なんとかゴミの壁を切り崩して、ゴミの山を越えながら奥へ進んでいった。こうなったら、もはやジャングルと同じだ。
ノブをゆっくりひねってドアを開ける。ここがゴミ屋敷の最深部だろう。緊張が走る。
おそるおそる中をのぞいてみると、その状況はまさにカオス。
洗面所の床一面に下着が散乱しており、悪臭が漂う。洗濯機には汚れた衣服がいくつも突っ込まれており、中を覗くこともはばかられた。
そして、風呂場の様子はというと…これもなかなかのものだった。
洗い場には黒カビがびっしりと生え、空のシャンプーやらボディーソ-プがたくさん転がっていた。
こんな状況でも、シャンプーやらボディーソ-プは使っていたことを思うと不思議ではあったが、ここには靴を履いていても入りたくない。
浴槽にはフタがしてあったが、それをとって中を覗き込む勇気はとてもなかった。
もしかして、見たこともない生物が汚れた水の中で泳いでいるのではないか!?
報告のために状況をデジカメで撮影したが、レンズ越しでも目を背けたくなるほどの惨状だ。
作業終わりに…
こうして都会のジャングルを探索し終わると、時刻はもう夕方になっていた。
そろそろ今日の作業を切り上げようと帰り支度をしていると、業者から声を掛けられた。
色々と言っていたが要約すると、「ゴミが多すぎる。なんとかならないか?」ということらしい。

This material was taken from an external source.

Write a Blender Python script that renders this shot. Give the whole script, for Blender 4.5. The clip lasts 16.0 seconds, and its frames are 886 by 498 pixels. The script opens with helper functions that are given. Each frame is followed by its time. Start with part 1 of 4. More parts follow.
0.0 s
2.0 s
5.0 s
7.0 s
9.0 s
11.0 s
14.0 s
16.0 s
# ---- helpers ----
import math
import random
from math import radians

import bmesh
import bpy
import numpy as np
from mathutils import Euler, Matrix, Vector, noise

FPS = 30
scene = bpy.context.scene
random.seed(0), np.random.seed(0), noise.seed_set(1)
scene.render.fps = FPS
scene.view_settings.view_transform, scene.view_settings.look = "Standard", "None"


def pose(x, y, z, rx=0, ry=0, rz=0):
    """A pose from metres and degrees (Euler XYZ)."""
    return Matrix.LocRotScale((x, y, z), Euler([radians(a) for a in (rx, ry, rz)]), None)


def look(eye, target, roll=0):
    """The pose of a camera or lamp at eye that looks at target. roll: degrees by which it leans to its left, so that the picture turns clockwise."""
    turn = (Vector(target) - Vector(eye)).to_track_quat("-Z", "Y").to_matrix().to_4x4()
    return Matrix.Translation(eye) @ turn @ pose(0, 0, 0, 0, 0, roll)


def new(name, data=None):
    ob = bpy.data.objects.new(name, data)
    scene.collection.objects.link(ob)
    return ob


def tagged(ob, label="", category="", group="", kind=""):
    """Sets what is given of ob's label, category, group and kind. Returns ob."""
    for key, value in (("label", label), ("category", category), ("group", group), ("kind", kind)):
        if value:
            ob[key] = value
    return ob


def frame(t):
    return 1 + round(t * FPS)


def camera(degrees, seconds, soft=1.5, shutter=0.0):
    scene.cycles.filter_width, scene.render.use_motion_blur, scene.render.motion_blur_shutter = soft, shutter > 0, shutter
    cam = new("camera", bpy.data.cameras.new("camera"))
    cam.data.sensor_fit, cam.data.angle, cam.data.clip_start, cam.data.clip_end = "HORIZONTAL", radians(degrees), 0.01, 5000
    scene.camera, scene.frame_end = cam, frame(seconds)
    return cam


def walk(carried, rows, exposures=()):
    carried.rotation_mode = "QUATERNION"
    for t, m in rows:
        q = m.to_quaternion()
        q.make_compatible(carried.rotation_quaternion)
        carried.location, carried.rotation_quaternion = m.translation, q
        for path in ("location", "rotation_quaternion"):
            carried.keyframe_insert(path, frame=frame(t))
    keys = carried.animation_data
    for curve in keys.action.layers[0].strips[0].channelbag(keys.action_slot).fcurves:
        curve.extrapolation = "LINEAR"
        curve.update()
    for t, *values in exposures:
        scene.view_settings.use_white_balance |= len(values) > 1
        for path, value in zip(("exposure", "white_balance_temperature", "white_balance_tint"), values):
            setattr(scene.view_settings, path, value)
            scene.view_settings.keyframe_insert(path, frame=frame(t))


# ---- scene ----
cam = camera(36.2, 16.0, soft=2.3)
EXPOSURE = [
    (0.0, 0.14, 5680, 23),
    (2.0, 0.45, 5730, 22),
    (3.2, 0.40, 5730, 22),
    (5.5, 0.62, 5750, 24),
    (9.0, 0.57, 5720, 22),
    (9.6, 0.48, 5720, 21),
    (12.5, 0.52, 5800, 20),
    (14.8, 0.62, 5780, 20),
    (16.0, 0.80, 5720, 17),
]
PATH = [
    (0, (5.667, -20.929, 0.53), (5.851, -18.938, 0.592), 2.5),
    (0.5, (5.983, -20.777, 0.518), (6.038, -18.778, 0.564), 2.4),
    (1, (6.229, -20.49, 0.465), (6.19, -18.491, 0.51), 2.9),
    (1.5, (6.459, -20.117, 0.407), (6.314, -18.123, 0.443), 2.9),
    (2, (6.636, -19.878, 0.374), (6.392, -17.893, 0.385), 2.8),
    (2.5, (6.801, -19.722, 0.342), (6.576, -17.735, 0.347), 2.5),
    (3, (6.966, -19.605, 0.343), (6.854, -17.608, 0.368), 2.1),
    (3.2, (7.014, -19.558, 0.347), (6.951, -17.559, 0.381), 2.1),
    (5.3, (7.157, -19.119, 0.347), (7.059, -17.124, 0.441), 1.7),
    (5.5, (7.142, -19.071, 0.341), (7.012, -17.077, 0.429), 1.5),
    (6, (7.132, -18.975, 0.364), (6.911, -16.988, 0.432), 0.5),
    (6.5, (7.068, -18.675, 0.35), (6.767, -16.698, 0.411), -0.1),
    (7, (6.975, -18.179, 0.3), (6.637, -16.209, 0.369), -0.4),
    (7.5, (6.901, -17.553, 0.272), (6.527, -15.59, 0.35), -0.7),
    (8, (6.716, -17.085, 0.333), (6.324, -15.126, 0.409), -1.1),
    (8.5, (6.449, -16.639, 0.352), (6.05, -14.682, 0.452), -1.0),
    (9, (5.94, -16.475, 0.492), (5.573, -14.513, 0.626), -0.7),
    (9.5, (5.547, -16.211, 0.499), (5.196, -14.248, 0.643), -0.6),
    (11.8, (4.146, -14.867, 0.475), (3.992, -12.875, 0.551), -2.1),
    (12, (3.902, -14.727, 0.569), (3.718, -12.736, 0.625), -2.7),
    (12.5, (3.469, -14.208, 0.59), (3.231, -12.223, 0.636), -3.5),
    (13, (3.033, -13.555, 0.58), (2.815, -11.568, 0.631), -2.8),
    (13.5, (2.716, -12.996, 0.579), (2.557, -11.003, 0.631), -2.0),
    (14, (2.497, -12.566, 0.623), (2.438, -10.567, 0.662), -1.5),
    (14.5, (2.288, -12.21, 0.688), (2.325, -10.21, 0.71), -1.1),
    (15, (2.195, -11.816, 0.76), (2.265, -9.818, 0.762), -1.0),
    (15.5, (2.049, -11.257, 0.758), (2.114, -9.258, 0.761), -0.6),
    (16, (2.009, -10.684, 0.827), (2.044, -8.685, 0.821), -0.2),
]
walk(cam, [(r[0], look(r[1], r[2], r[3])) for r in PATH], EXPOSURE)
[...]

おいおい、こちらが何とかしてほしいから御社に仕事を依頼したんですけど…
ゴミが多いとはいえ、捨てるものと捨てないものの指示は出していた。処分せずに残しておいてほしいものには張り紙もしてある。作業自体は進められたはずだ。
それにこちらはずっと現場にいたのだから、困ったことががあればすぐに相談に来てくれよ…
これはとんでもないハズレ業者を選んでしまったようだ…。
もしかして、作業員全員がアルバイトなのかもしれない。もしくは、こちらが素人で何も分からないだろうから適当に仕事をしようと考えているのか?
その日の帰り、この業者を推していたオーナーに今日の顛末を電話で報告した。
一日立ち会った私と知人は、この業者を切ったほうが良いということを伝えたのだが、部屋のオーナーからは、付き合いもあるのでなんとか続けてほしいと頼まれた。
それにしても当初は、広い新居にスンナリと引っ越しできるかと思っていたが、そうもいかないようだ。
なんか余計な仕事が増えた気がする…
ここに住めるようになるには、ゴミの撤去後、さらにクリーニング業者に部屋をキレイにしてもらわなければならない。
本当にこの部屋は人が住めるほどキレイになるのだろうか?
そして、この部屋に引っ越しでできるようになるのは、いつになるのだろうか?
少なくともあと一か月はかかりそうな気がする。
これも仕事と思えばなんとか最後まで作業をやり遂げられそうな気もするけれど、想像以上に骨が折れそうだ。